In LBNF, tokenizing rules are specified like this:
token Ident (alpha [alpha|digit|'_']*) ;
where "Ident" is the type of the token produced, and the remainder is a regular expression to determine valid "Ident" strings.

A stateful token rule is similar.  The implementation supports multiple sets of state, so it's necessary to specify which state set the tokenizer should check.
state token TypedefName typedefNameSet [alpha|digit|'_']+ ;
First the lexer matches the regular expression against the input string.  It then takes the match and checks if it's present in "typedefNameSet".  If so, a token of type "TypedefName" is produced.  Otherwise an "Ident" is produced.(1).

Parsing Rules

Standard production rules are extended with pragmas that specify state update annotations:
-- after this rule, the final Ident will be lexed as a TypedefName
Etypedef.  Declaration ::= "typedef" TypeName Ident <% state typedefNameSet add 3 %> ;
The number "3" specifies that a token string derived from the 3rd production (Ident) is to be added to the set "typedefNameSet".(2)
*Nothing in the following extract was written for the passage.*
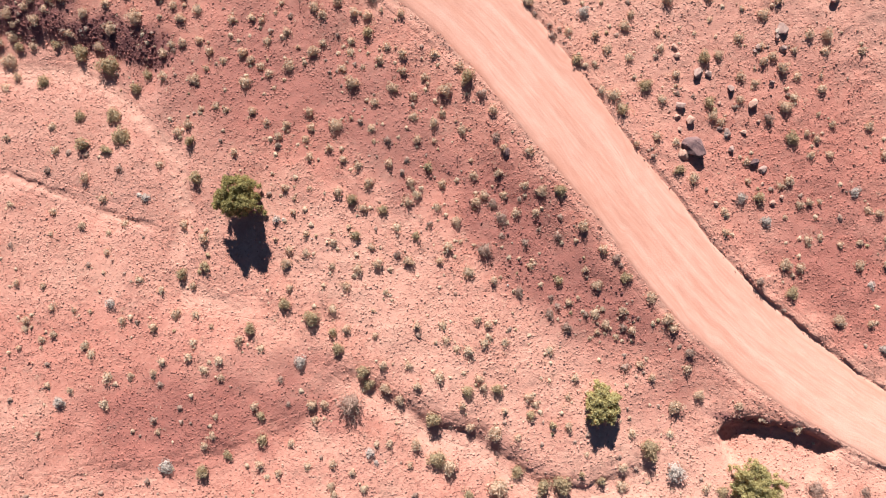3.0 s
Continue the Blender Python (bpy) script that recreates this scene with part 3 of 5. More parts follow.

Similarly, names can be removed from a state set:
-- after this rule, the second token will be lexed as an Ident
UnTydeclarator. Direct_declarator ::= TypeName TypedefName <% state remove 2 %> ;
When removing a token from a set, it's unnecessary to specify the set the token is being removed from.

Extended support

Initial Values

Initial members of the state sets can be specified in the grammar via the pragma TODO.

Scoping

The implementation maintains a stack of state values in order to support lexical scoping of changes.  Two additional pragmas, "state push" and "state pop", provide access to stack manipulations.  A common usage would be:
PushParen.  PushParen ::= "(" <% state push %>
PopParen.   PopParen  ::= ")" <% state pop %>
It is an error to pop the last frame off the state stack.

The implementation only supports one stack for all state sets.  It is not currently possible to represent multiple state sets with differing scoping rules.

A drawback of the current implementation is that production rules such as PushParen and PopParen are no longer terminals.  Therefore the implementation creates abstract representations for them, although no additional meaning is conveyed than if they were omitted completely.  I hope to address this in the future.

Future Work

Deriving the state string

A major question is, how to determine which token is added to the state set for a given production?  The above cases are simple.  In a production rule like:
Etypedef.  Declaration ::= "typedef" TypeName Ident <% state typedefNameSet add 3 %> ;
"Ident" is a token, so it's simple to derive the string that should be added to the set.  However, it's frequently desirable to modify state based upon a non-terminal rule, such as:
Rule.  SomeProd ::= Declaration <% state stateset add 1 %> ;
How should the token be determined from the Declaration?

The current implementation only supports state adjustments based upon tokens and lists of tokens, e.g. [Ident].  Code generated from rules like the above "Rule" currently results in a compile-time error due to missing instances.  The instances can be manually provided in a separate file, although creating this file can be tedious.  I plan to add an additional pragma to the LBNF grammar that would allow for the necessary instances to be automatically generated.

Notes

(1) - The astute reader will notice that the TypedefName regex matches strictly more identifiers than the built-in "Ident" regex.  Therefore this match provides a "backdoor" into Ident, allowing strings that don't match the "Ident" regex to actually be produced as "Ident"s.  I find this behavior useful, and in any case it can be mitigated simply by using the Ident regex for state tokenizing rules.  Another possibility would be to use a user-provided alternative in case the match fails.

(2) - An alternative notation would omit the numbers and place the pragma adjacent to the production.